Data -
──────

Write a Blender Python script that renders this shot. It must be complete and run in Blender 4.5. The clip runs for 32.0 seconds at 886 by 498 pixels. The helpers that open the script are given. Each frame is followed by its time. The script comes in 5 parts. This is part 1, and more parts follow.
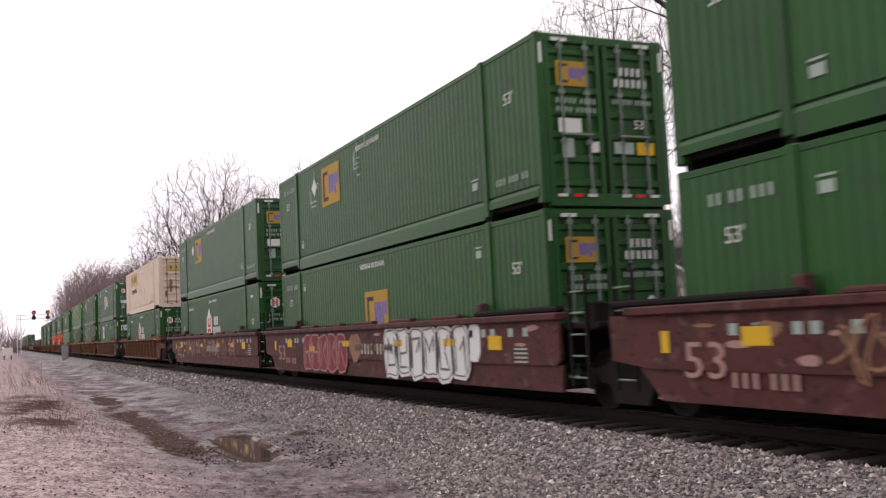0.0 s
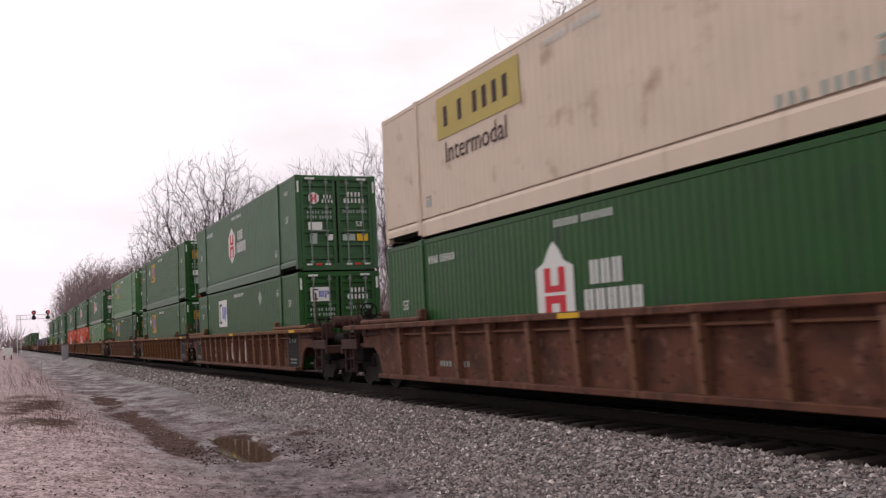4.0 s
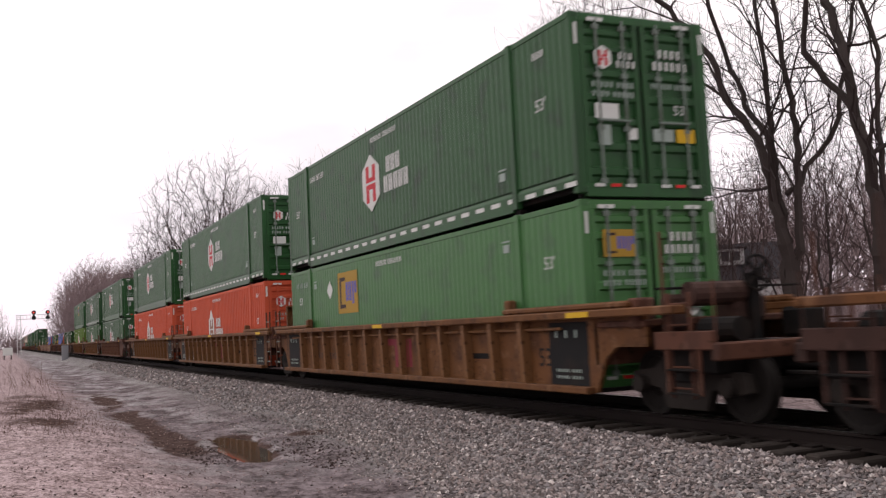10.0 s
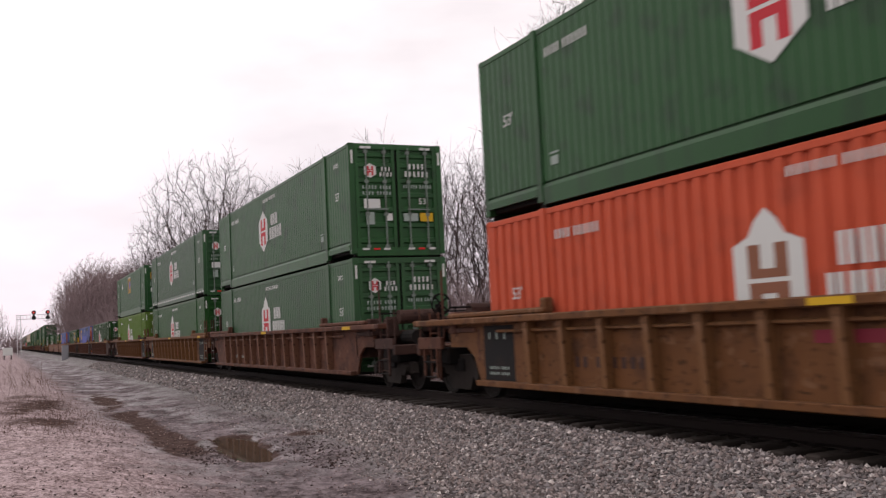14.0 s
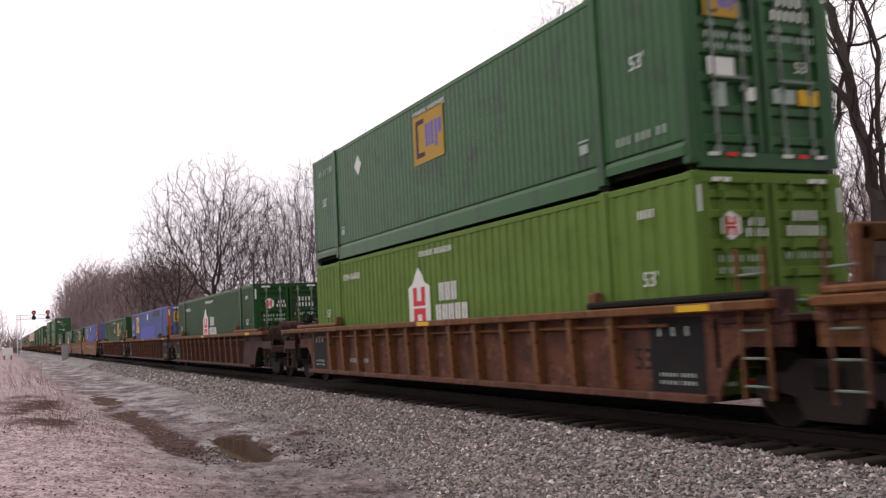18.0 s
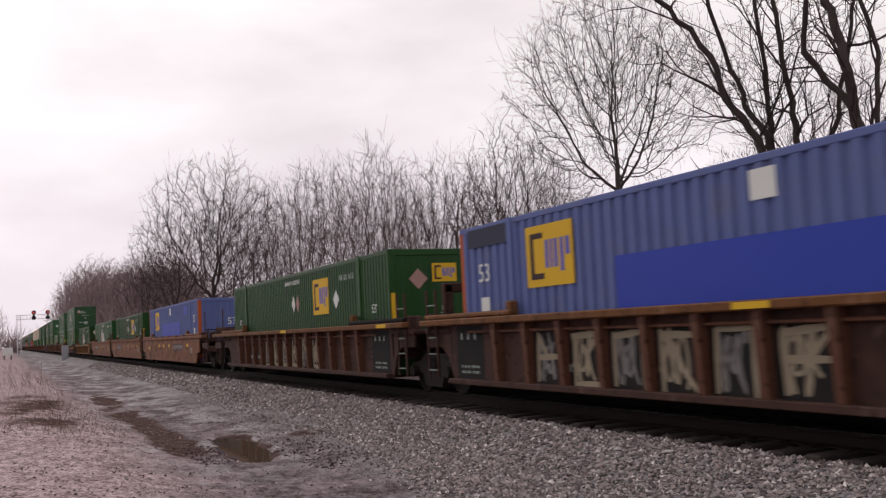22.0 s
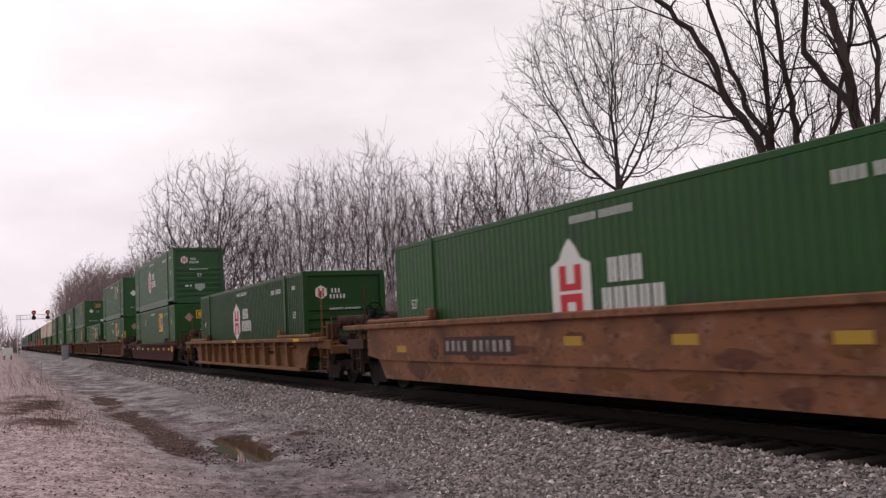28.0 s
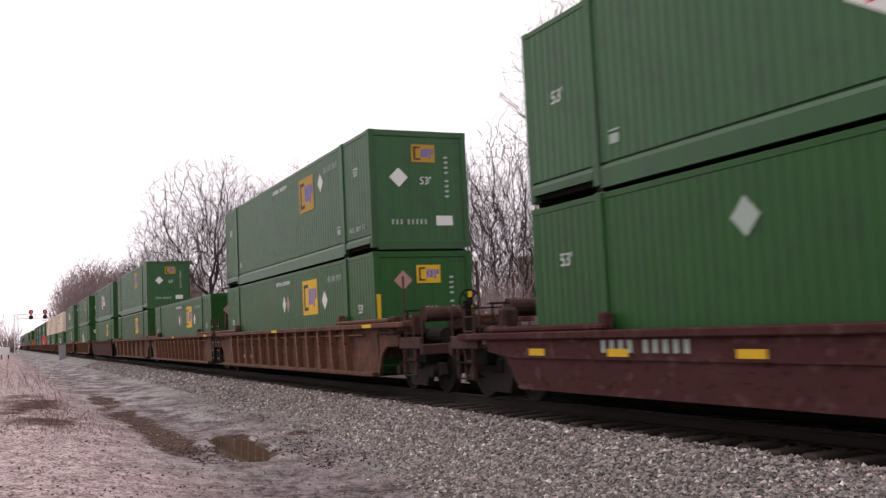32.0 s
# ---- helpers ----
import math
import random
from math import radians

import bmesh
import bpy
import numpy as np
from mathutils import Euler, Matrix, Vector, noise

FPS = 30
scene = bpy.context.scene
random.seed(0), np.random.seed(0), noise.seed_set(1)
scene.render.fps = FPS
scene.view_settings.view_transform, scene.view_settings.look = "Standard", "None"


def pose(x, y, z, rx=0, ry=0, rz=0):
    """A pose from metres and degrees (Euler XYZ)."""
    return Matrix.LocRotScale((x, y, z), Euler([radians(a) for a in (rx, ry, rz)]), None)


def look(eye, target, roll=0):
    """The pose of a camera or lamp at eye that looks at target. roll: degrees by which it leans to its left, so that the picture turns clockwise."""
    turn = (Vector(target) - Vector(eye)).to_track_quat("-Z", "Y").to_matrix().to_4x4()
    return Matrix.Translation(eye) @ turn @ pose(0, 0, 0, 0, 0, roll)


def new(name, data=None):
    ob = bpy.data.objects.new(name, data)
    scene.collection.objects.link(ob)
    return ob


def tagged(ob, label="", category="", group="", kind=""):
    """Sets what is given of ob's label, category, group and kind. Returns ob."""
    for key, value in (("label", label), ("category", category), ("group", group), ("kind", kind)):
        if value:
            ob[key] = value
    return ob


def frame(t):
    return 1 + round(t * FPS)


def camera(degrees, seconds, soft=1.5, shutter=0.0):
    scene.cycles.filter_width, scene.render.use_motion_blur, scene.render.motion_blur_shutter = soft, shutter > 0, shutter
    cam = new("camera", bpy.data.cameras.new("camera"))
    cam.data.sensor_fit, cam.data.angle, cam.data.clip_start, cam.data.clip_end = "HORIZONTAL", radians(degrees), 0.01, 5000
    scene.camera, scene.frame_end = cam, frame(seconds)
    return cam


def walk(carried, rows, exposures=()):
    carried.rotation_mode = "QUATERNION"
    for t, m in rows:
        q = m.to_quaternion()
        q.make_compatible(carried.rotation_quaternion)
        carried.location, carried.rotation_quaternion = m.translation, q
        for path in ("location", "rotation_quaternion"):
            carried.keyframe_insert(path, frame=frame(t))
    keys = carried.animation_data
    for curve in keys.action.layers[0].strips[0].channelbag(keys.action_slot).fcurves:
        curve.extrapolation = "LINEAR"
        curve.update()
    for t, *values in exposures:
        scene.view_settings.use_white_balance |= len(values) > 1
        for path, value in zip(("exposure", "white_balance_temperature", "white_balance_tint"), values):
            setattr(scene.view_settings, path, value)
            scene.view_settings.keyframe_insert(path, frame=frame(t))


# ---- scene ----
# ---------------------------------------------------------------- camera
cam = camera(50.08, 32.0, soft=1.3, shutter=0.25)
EYE = (0.0, 0.0, 1.39)


def aim(turn, lift=0.0):
    yaw, pitch = radians(24.862 + turn), radians(4.658 + lift)
    way = Vector((math.sin(yaw) * math.cos(pitch), math.cos(yaw) * math.cos(pitch), math.sin(pitch)))
    return look(EYE, Vector(EYE) + way * 50.0, -2.81)


walk(cam, [(0, aim(0)), (14, aim(0)), (28.4, aim(0)), (29.3, aim(0.085, -0.03)), (31.0, aim(0.09, -0.03)),
           (31.6, aim(0.135, -0.04)), (32.0, aim(0.14, -0.04))],
     exposures=[(0, 0.26), (1.6, 0.16), (3, -0.15), (3.8, -0.1), (5.6, 0.16), (8, 0.17), (10.5, -0.02), (13, -0.18), (14.2, -0.06), (17, 0.22), (18, 0.16), (19, -0.10), (20, -0.27), (29.5, -0.27), (31, 0.08), (32, 0.24)])

# ---------------------------------------------------------------- sky and sun
world = bpy.data.worlds.new("overcast_sky")
scene.world = world
world.use_nodes = True
wt = world.node_tree
wt.nodes.clear()


def wnode(kind, **sets):
    n = wt.nodes.new(kind)
    for k, v in sets.items():
        n.inputs[k].default_value = v
    return n


w_out, w_bg = wt.nodes.new("ShaderNodeOutputWorld"), wt.nodes.new("ShaderNodeBackground")
w_sky = wt.nodes.new("ShaderNodeTexSky")
w_sky.sky_type, w_sky.sun_disc = "NISHITA", False
w_sky.sun_elevation, w_sky.sun_rotation = radians(38), radians(-35)
w_co, w_map = wt.nodes.new("ShaderNodeTexCoord"), wt.nodes.new("ShaderNodeMapping")
w_map.inputs["Scale"].default_value = (1.0, 1.0, 2.6)
w_map.inputs["Location"].default_value = (0.35, 0.1, 0.2)
w_noise = wnode("ShaderNodeTexNoise", Scale=2.1, Detail=6.0, Roughness=0.52)
w_ramp = wt.nodes.new("ShaderNodeValToRGB")
w_ramp.color_ramp.elements[0].position, w_ramp.color_ramp.elements[0].color = 0.34, (1.10, 1.00, 1.02, 1)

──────

Work required - Retype each line of the listing above word for word. Exclude the pictures.

Solution for this exercise -
Write a Blender Python script that renders this shot. It must be complete and run in Blender 4.5. The clip runs for 32.0 seconds at 886 by 498 pixels. The helpers that open the script are given. Each frame is followed by its time. The script comes in 5 parts. This is part 1, and more parts follow.
0.0 s
4.0 s
10.0 s
14.0 s
18.0 s
22.0 s
28.0 s
32.0 s
# ---- helpers ----
import math
import random
from math import radians

import bmesh
import bpy
import numpy as np
from mathutils import Euler, Matrix, Vector, noise

FPS = 30
scene = bpy.context.scene
random.seed(0), np.random.seed(0), noise.seed_set(1)
scene.render.fps = FPS
scene.view_settings.view_transform, scene.view_settings.look = "Standard", "None"


def pose(x, y, z, rx=0, ry=0, rz=0):
    """A pose from metres and degrees (Euler XYZ)."""
    return Matrix.LocRotScale((x, y, z), Euler([radians(a) for a in (rx, ry, rz)]), None)


def look(eye, target, roll=0):
    """The pose of a camera or lamp at eye that looks at target. roll: degrees by which it leans to its left, so that the picture turns clockwise."""
    turn = (Vector(target) - Vector(eye)).to_track_quat("-Z", "Y").to_matrix().to_4x4()
    return Matrix.Translation(eye) @ turn @ pose(0, 0, 0, 0, 0, roll)


def new(name, data=None):
    ob = bpy.data.objects.new(name, data)
    scene.collection.objects.link(ob)
    return ob


def tagged(ob, label="", category="", group="", kind=""):
    """Sets what is given of ob's label, category, group and kind. Returns ob."""
    for key, value in (("label", label), ("category", category), ("group", group), ("kind", kind)):
        if value:
            ob[key] = value
    return ob


def frame(t):
    return 1 + round(t * FPS)


def camera(degrees, seconds, soft=1.5, shutter=0.0):
    scene.cycles.filter_width, scene.render.use_motion_blur, scene.render.motion_blur_shutter = soft, shutter > 0, shutter
    cam = new("camera", bpy.data.cameras.new("camera"))
    cam.data.sensor_fit, cam.data.angle, cam.data.clip_start, cam.data.clip_end = "HORIZONTAL", radians(degrees), 0.01, 5000
    scene.camera, scene.frame_end = cam, frame(seconds)
    return cam


def walk(carried, rows, exposures=()):
    carried.rotation_mode = "QUATERNION"
    for t, m in rows:
        q = m.to_quaternion()
        q.make_compatible(carried.rotation_quaternion)
        carried.location, carried.rotation_quaternion = m.translation, q
        for path in ("location", "rotation_quaternion"):
            carried.keyframe_insert(path, frame=frame(t))
    keys = carried.animation_data
    for curve in keys.action.layers[0].strips[0].channelbag(keys.action_slot).fcurves:
        curve.extrapolation = "LINEAR"
        curve.update()
    for t, *values in exposures:
        scene.view_settings.use_white_balance |= len(values) > 1
        for path, value in zip(("exposure", "white_balance_temperature", "white_balance_tint"), values):
            setattr(scene.view_settings, path, value)
            scene.view_settings.keyframe_insert(path, frame=frame(t))


# ---- scene ----
# ---------------------------------------------------------------- camera
cam = camera(50.08, 32.0, soft=1.3, shutter=0.25)
EYE = (0.0, 0.0, 1.39)


def aim(turn, lift=0.0):
    yaw, pitch = radians(24.862 + turn), radians(4.658 + lift)
    way = Vector((math.sin(yaw) * math.cos(pitch), math.cos(yaw) * math.cos(pitch), math.sin(pitch)))
    return look(EYE, Vector(EYE) + way * 50.0, -2.81)


walk(cam, [(0, aim(0)), (14, aim(0)), (28.4, aim(0)), (29.3, aim(0.085, -0.03)), (31.0, aim(0.09, -0.03)),
           (31.6, aim(0.135, -0.04)), (32.0, aim(0.14, -0.04))],
     exposures=[(0, 0.26), (1.6, 0.16), (3, -0.15), (3.8, -0.1), (5.6, 0.16), (8, 0.17), (10.5, -0.02), (13, -0.18), (14.2, -0.06), (17, 0.22), (18, 0.16), (19, -0.10), (20, -0.27), (29.5, -0.27), (31, 0.08), (32, 0.24)])

# ---------------------------------------------------------------- sky and sun
world = bpy.data.worlds.new("overcast_sky")
scene.world = world
world.use_nodes = True
wt = world.node_tree
wt.nodes.clear()


def wnode(kind, **sets):
    n = wt.nodes.new(kind)
    for k, v in sets.items():
        n.inputs[k].default_value = v
    return n


w_out, w_bg = wt.nodes.new("ShaderNodeOutputWorld"), wt.nodes.new("ShaderNodeBackground")
w_sky = wt.nodes.new("ShaderNodeTexSky")
w_sky.sky_type, w_sky.sun_disc = "NISHITA", False
w_sky.sun_elevation, w_sky.sun_rotation = radians(38), radians(-35)
w_co, w_map = wt.nodes.new("ShaderNodeTexCoord"), wt.nodes.new("ShaderNodeMapping")
w_map.inputs["Scale"].default_value = (1.0, 1.0, 2.6)
w_map.inputs["Location"].default_value = (0.35, 0.1, 0.2)
w_noise = wnode("ShaderNodeTexNoise", Scale=2.1, Detail=6.0, Roughness=0.52)
w_ramp = wt.nodes.new("ShaderNodeValToRGB")
w_ramp.color_ramp.elements[0].position, w_ramp.color_ramp.elements[0].color = 0.34, (1.10, 1.00, 1.02, 1)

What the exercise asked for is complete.